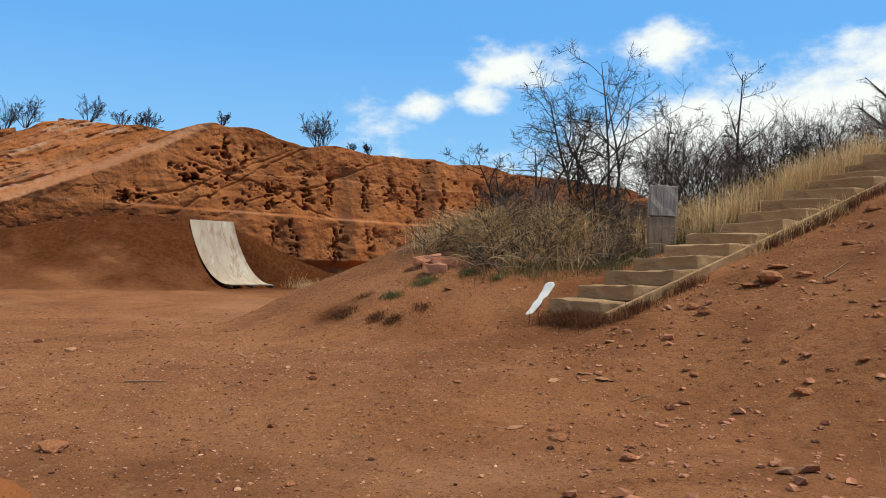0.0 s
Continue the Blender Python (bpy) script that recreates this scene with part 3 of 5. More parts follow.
    for ns_, nz, rs, rz in ((7.0, 1.55, 0.24, 0.22), (7.35, 1.9, 0.2, 0.12), (9.6, 1.6, 0.3, 0.28), (10.4, 1.9, 0.22, 0.16), (8.6, 2.1, 0.16, 0.10), (3.6, 4.05, 0.3, 0.12), (2.7, 3.55, 0.28, 0.1), (5.6, 4.3, 0.25, 0.1), (9.3, 3.5, 0.3, 0.3), (4.9, 3.55, 0.35, 0.14)):
        pits.append((ns_, nz, rs, rz, 0.10))
    carve = np.zeros_like(S)
    for ps, pz, rs, rz, dp in pits:
        c0, c1 = np.searchsorted(s, (ps - 3 * rs, ps + 3 * rs))
        w0, w1 = np.searchsorted(s, (ps - 0.45, ps + 0.45))
        wide = (slice(0, face), slice(w0, w1))
        carve[wide] = np.maximum(carve[wide], np.exp(-((S[wide] - ps) / 0.2) ** 2 - ((Z[wide] - pz) / 0.16) ** 2))
        sub = (slice(0, face), slice(c0, c1))
        e = np.sqrt(((S[sub] - ps) / rs) ** 2 + ((Z[sub] - pz) / rz) ** 2)
        e = e * (1 + 0.45 * lattice(S[sub] / 0.07, Z[sub] / 0.06, 103) + 0.3 * lattice(S[sub] / 0.16, Z[sub] / 0.12, 104))
        D[sub] -= dp * (0.95 * smooth(1.05, 0.7, e) + 0.2 * smooth(1.8, 0.8, e))
    D -= carve * 0.03 * smooth(0.0, 0.75, fractal(S / 0.30, Z / 0.16, 3, 111))
    D += carve * 0.05 * fractal(S / 0.5, Z / 0.35, 2, 113)
    D += 0.022 * fractal(S / 0.22, Z / 0.18, 4, 83)
    D += cliffy * (0.035 * fractal(S / 0.45, Z / 1.6, 3, 105) + 0.007 * fractal(S / 1.9, Z / 0.13, 3, 107))
    crack = np.abs(fractal(S / 0.9, Z / 0.6, 3, 109))
    D -= cliffy * 0.05 * smooth(0.03, 0.0, crack) * smooth(0.0, 0.4, fractal(S / 1.6, Z / 1.2, 2, 110))
    pale = np.clip(trail * 0.5 + slab * 0.25 * smooth(-0.1, 0.6, fractal(S / 1.4, q / 0.35, 3, 87)), 0, 1)
    white = np.clip(0.26 * smooth(-0.2, 0.4, fractal(S / 0.7, S * 0, 3, 119)) * np.exp(-((Z - zl - 0.01) / 0.022) ** 2) * cliffy + 0.10 * np.exp(-((Z - z2) / 0.02) ** 2) * cliffy * smooth(2, 5, S)
                    + slab * (1 - trail) * smooth(0.35, 0.8, fractal(S / 1.1, q / 0.18, 3, 91)) * 0.4 * smooth(-7, -3, S), 0, 1)
    stain = np.zeros_like(S)
    for cx, wd, z0, z1, a in ((-3.85, 0.35, 1.2, 4.7, 0.9), (-3.2, 0.28, 2.8, 4.7, 0.7), (-1.2, 0.5, 1.2, 4.4, 0.5), (1.6, 0.45, 1.2, 4.6, 0.9), (2.6, 0.6, 1.2, 4.8, 0.7), (-2.4, 0.6, 1.1, 2.5, 0.7), (4.5, 1.2, 1, 5, 0.7)):
        cs = (cx + 10.2) / 0.85 + 0.1 * fractal(Z / 0.7, Z * 0, 2, 95)
        stain += a * np.exp(-((S - cs) / wd) ** 2) * smooth(z0 - 0.1, z0 + 0.3, Z) * smooth(z1 + 0.1, z1 - 0.4, Z)
    stain += 0.45 * np.exp(-((TZ - 0.55 - Z) / 0.38) ** 2) * smooth(-2.5, -1.0, S) * smooth(2.6, 1.4, S)
    stain += cliffy * 0.55 * smooth(0.1, 0.8, fractal(S / 0.9, Z / 2.2, 3, 115) + 0.25 * smooth(9, 14, S)) * smooth(2, 4, S)
    stain += slab * (1 - trail) * 0.75 * smooth(0.05, 0.55, fractal(S / 1.3, q / 0.22, 3, 117) + 0.35 * smooth(-5, -7.5, S))
    stain *= 1.0 + 0.5 * fractal(S / 0.5, Z / 0.9, 3, 97)
    # contact shade in the colour where the rock meets the dirt
    damp_shade = smooth(0.65, 0.0, Z - zfoot) * smooth(4.5, 3.0, S) * (0.75 + 0.6 * fractal(S / 0.6, Z / 0.6, 3, 99))
    pts = np.stack([C0[0] + CE[0] * S + CN[0] * D, C0[1] + CE[1] * S + CN[1] * D, Z], -1)
    ob = sheet("cliff", pts, ROCK, [("pale", pale), ("white", white), ("stain", np.clip(stain, 0, 1)), ("damp_shade", np.clip(damp_shade, 0, 1))])
    tagged(ob, "weathered orange-red sandstone cliff with pits and dipping beds", "cliff", kind="structure")


make_cliff()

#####

__GOAL__. For the listing above, identify each line bearing "with".

__EXERCISE RESPONSE__.
Continue the Blender Python (bpy) script that recreates this scene with part 3 of 5. More parts follow.
    tagged(ob, "weathered orange-red sandstone cliff with pits and dipping beds", "cliff", kind="structure")